Born in London, the son of the judge Edward Fry, he grew up in a wealthy Quaker family. Before going up to Cambridge Fry was educated at Clifton College. Fry studied at King's College, Cambridge, where he was a member of the Cambridge Apostles. After taking a first in the Natural Science tripos, he went to Paris and then Italy to study art. Eventually he specialised in landscape painting.

In 1896, he married the artist Helen Coombe and they subsequently had two children, Pamela and Julian. However, Helen soon became seriously mentally ill. In 1910, she was committed to a mental institution, where she remained for the rest of her life. Fry took over the care of their children on his own.

In 1911, Fry began an affair with Vanessa Bell, who was then experiencing a difficult recovery from the birth of her son Quentin. Fry offered her the tenderness and care she felt was lacking from her husband, Clive Bell. They remained lifelong close friends, even though Roger's heart was broken in 1913 when Vanessa fell in love with Duncan Grant and decided to live permanently with him.

After short affairs with such artists as Nina Hamnett and Josette Coatmellec, Roger too found happiness with Helen Maitland Anrep. She became his emotional anchor for the rest of his life, although they never married (she too had had an unhappy first marriage, to the mosaicist Boris Anrep).

Fry died very unexpectedly due to a fall at his home. His death caused great sorrow among the members of the Bloomsbury Group, who loved him for his generosity and warmth. Vanessa Bell decorated his casket before he was buried at Kings College Chapel in Cambridge.

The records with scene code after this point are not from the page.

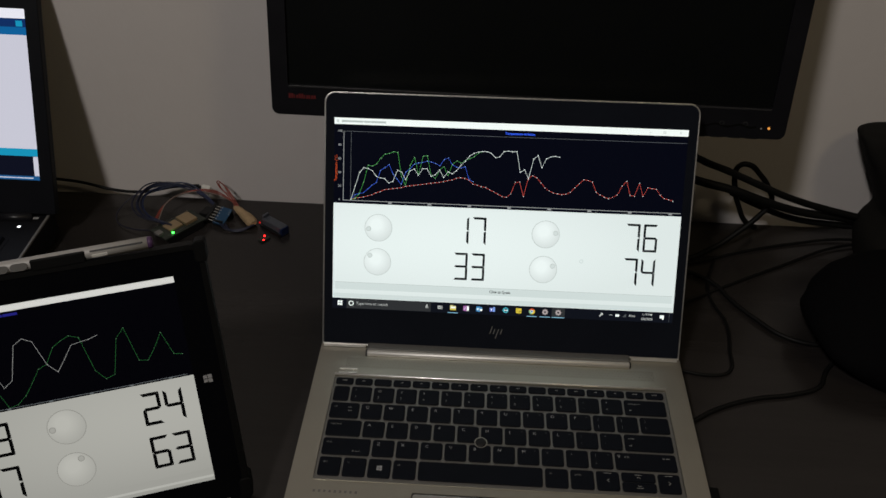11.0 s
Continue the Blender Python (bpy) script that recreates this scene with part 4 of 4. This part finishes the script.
usb = thing("usb_cable", on_desk(0, 0, 0), "black usb cable running along the wall", "cable")
tube("lead", [(-0.56, 0.236, 0.030), (-0.520, 0.240, 0.024), (-0.478, 0.2385, 0.021), (-0.440, 0.2375, 0.013), (-0.405, 0.2360, 0.013), (-0.370, 0.2365, 0.021), (-0.340, 0.2360, 0.0245)], 0.0017, W_BLACK, usb)

# ---- cables and bag at the other side ----


def cable(name, pts, r, label):
    ob = thing(name, on_desk(0, 0, 0), label, "cable", group="cables beside the laptop")
    tube("lead", pts, r, W_BLACK, ob)
    return ob


cable("power_cable", [(0.120, 0.200, 0.150), (0.160, 0.190, 0.134), (0.190, 0.185, 0.114), (0.225, 0.185, 0.0995), (0.262, 0.188, 0.082), (0.300, 0.192, 0.065), (0.350, 0.198, 0.048), (0.40, 0.200, 0.036)], 0.0037, "thick black monitor cable hanging down to the desk")
cable("power_cable", [(0.120, 0.205, 0.112), (0.160, 0.196, 0.096), (0.198, 0.190, 0.0845), (0.235, 0.190, 0.075), (0.272, 0.194, 0.060), (0.310, 0.198, 0.047), (0.355, 0.202, 0.039), (0.41, 0.204, 0.031)], 0.0044, "thick black power cable hanging down to the desk")
cable("power_cable", [(0.245, 0.222, 0.052), (0.275, 0.217, 0.040), (0.310, 0.211, 0.030), (0.355, 0.208, 0.026), (0.410, 0.207, 0.024)], 0.0034, "black power cable lying along the wall under the thicker ones")
cable("looped_cable", [(0.150, 0.166, 0.003), (0.187, 0.163, 0.003), (0.225, 0.182, 0.006), (0.252, 0.194, 0.020), (0.272, 0.199, 0.040), (0.280, 0.200, 0.055), (0.274, 0.199, 0.072), (0.260, 0.198, 0.090), (0.246, 0.198, 0.101), (0.237, 0.198, 0.099), (0.2355, 0.198, 0.088), (0.241, 0.199, 0.066), (0.251, 0.203, 0.044), (0.262, 0.210, 0.025), (0.280, 0.222, 0.008)], 0.0028, "black cable standing up in a loop")
cable("charger_cable", [(0.150, 0.152, 0.003), (0.190, 0.146, 0.003), (0.216, 0.128, 0.003), (0.229, 0.101, 0.003), (0.246, 0.075, 0.003), (0.268, 0.051, 0.003), (0.297, 0.043, 0.003), (0.330, 0.050, 0.003)], 0.0022, "black charger cable lying on the desk")
cable("thin_cable", [(0.150, 0.158, 0.002), (0.195, 0.160, 0.002), (0.260, 0.185, 0.002), (0.320, 0.204, 0.002), (0.38, 0.214, 0.003), (0.43, 0.205, 0.003)], 0.0015, "black cable lying on the desk")
cable("thin_cable", [(0.150, 0.085, 0.002), (0.185, 0.098, 0.002), (0.221, 0.120, 0.002), (0.300, 0.166, 0.002), (0.365, 0.200, 0.003), (0.43, 0.212, 0.003)], 0.0015, "black cable lying on the desk")
cable("thin_cable", [(0.225, 0.165, 0.002), (0.212, 0.130, 0.002), (0.209, 0.106, 0.002), (0.217, 0.066, 0.002), (0.212, 0.030, 0.002), (0.206, 0.004, 0.002), (0.190, -0.002, 0.002), (0.155, 0.004, 0.002)], 0.0015, "black cable curling on the desk")
cable("mouse_cable", [(0.158, -0.060, 0.002), (0.185, -0.042, 0.002), (0.220, -0.028, 0.002), (0.257, -0.020, 0.002), (0.280, -0.010, 0.002), (0.292, 0.010, 0.002), (0.31, 0.03, 0.003)], 0.0020, "black cable bending round on the desk")

bag = thing("shoulder_bag", on_desk(0, 0, 0), "slumped black nylon bag with straps beside the cables", "bag")


def lump(name, rows, mat, parent, label="", n=56, seed=1, p=0.75):
    """A soft upright body from rows of height, centre and half-widths, with folds."""
    bm = bmesh.new()
    rings = []
    fine = []
    for i in range(len(rows) - 1):
        r0, r1, r2, r3 = (rows[max(0, min(len(rows) - 1, i + k))] for k in (-1, 0, 1, 2))
        for k in range(3):
            t = k / 3
            fine.append([0.5 * (2 * q1 + (q2 - q0) * t + (2 * q0 - 5 * q1 + 4 * q2 - q3) * t * t + (3 * q1 - q0 - 3 * q2 + q3) * t ** 3) for q0, q1, q2, q3 in zip(r0, r1, r2, r3)])
    fine.append(rows[-1])
    for z, cx, cy, a, b in fine:
        ring = []
        for k in range(n):
            t = 2 * math.pi * k / n
            c, s = math.cos(t), math.sin(t)
            x = cx + a * math.copysign(abs(c) ** p, c)
            y = cy + b * math.copysign(abs(s) ** p, s)
            d = 0.005 * noise.noise(Vector((x * 22 + seed, y * 22, z * 26))) + 0.0022 * noise.noise(Vector((x * 70, y * 70 + seed, z * 45)))
            ring.append(bm.verts.new((x + d * c, y + d * s, max(0.0005, z))))
        rings.append(ring)
    for p, q in zip(rings, rings[1:]):
        for k in range(n):
            bm.faces.new((p[k], p[(k + 1) % n], q[(k + 1) % n], q[k])).smooth = True
    bm.faces.new(rings[0][::-1]), bm.faces.new(rings[-1])
    return part(name, bm, mat, parent, label)


lump("body", [(0.0005, 0.454, 0.140, 0.080, 0.075), (0.015, 0.456, 0.142, 0.090, 0.085), (0.040, 0.459, 0.150, 0.090, 0.080), (0.055, 0.464, 0.166, 0.083, 0.064), (0.064, 0.467, 0.180, 0.082, 0.052), (0.083, 0.464, 0.194, 0.089, 0.041), (0.105, 0.462, 0.203, 0.099, 0.033), (0.122, 0.462, 0.208, 0.109, 0.028), (0.132, 0.462, 0.210, 0.115, 0.025), (0.137, 0.462, 0.211, 0.113, 0.021), (0.139, 0.462, 0.211, 0.100, 0.015)], CANVAS, bag, seed=2, p=0.55)
lump("front_pocket", [(0.0005, 0.390, 0.030, 0.072, 0.055), (0.012, 0.388, 0.034, 0.086, 0.062), (0.026, 0.380, 0.044, 0.101, 0.064), (0.042, 0.380, 0.054, 0.097, 0.060), (0.058, 0.388, 0.066, 0.082, 0.052), (0.070, 0.408, 0.070, 0.060, 0.036), (0.075, 0.412, 0.072, 0.035, 0.022)], FABRIC, bag, "rounded black front pocket", seed=5)
tube("strap", [(0.395, 0.170, 0.045), (0.380, 0.128, 0.058), (0.374, 0.100, 0.064), (0.385, 0.058, 0.072), (0.405, 0.008, 0.050)], 0.0028, FABRIC, bag, "thin black strap")
tube("handle", [(0.392, 0.190, 0.130), (0.400, 0.184, 0.141), (0.427, 0.182, 0.144), (0.454, 0.184, 0.140), (0.462, 0.192, 0.131)], 0.0035, BLACK_S, bag, "shiny black top handle")
part("buckle", box(0.396, 0.414, 0.168, 0.178, 0.107, 0.116, bevel=0.0015), BLACK_S, bag, "shiny black buckle")
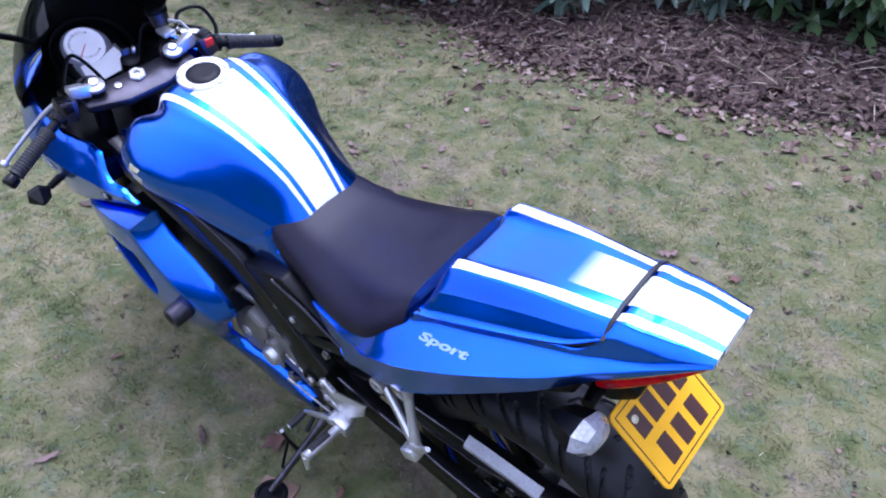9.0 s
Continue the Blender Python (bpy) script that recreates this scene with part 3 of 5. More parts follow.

Virginia Woolf, Vanessa's sister, novelist and a close friend of Roger as well, was entrusted with writing his biography, published in 1940.

In the 1900s, Fry started to teach art history at the Slade School of Fine Art, University College London.

In 1906 Fry was appointed Curator of Paintings at the Metropolitan Museum of Art in New York. This was also the year in which he "discovered" the art of Paul Cezanne, beginning the shift in his scholarly interests away from the Italian Old Masters and towards modern French art.

In 1910, Fry organised the exhibition Manet and the Post-Impressionists at the Grafton Galleries, London. Despite the derision with which the exhibition was met, Fry followed it up with the Second Post-Impressionist Exhibition in 1912. It was patronised by Lady Ottoline Morrell, with whom Fry had a fleeting romantic attachment.

In 1913 he founded the Omega Workshops, a design workshop based in London's Fitzroy Square, whose members included Vanessa Bell and Duncan Grant.

In 1933, he was later appointed the Slade Professor at Cambridge, a position that Fry had much desired.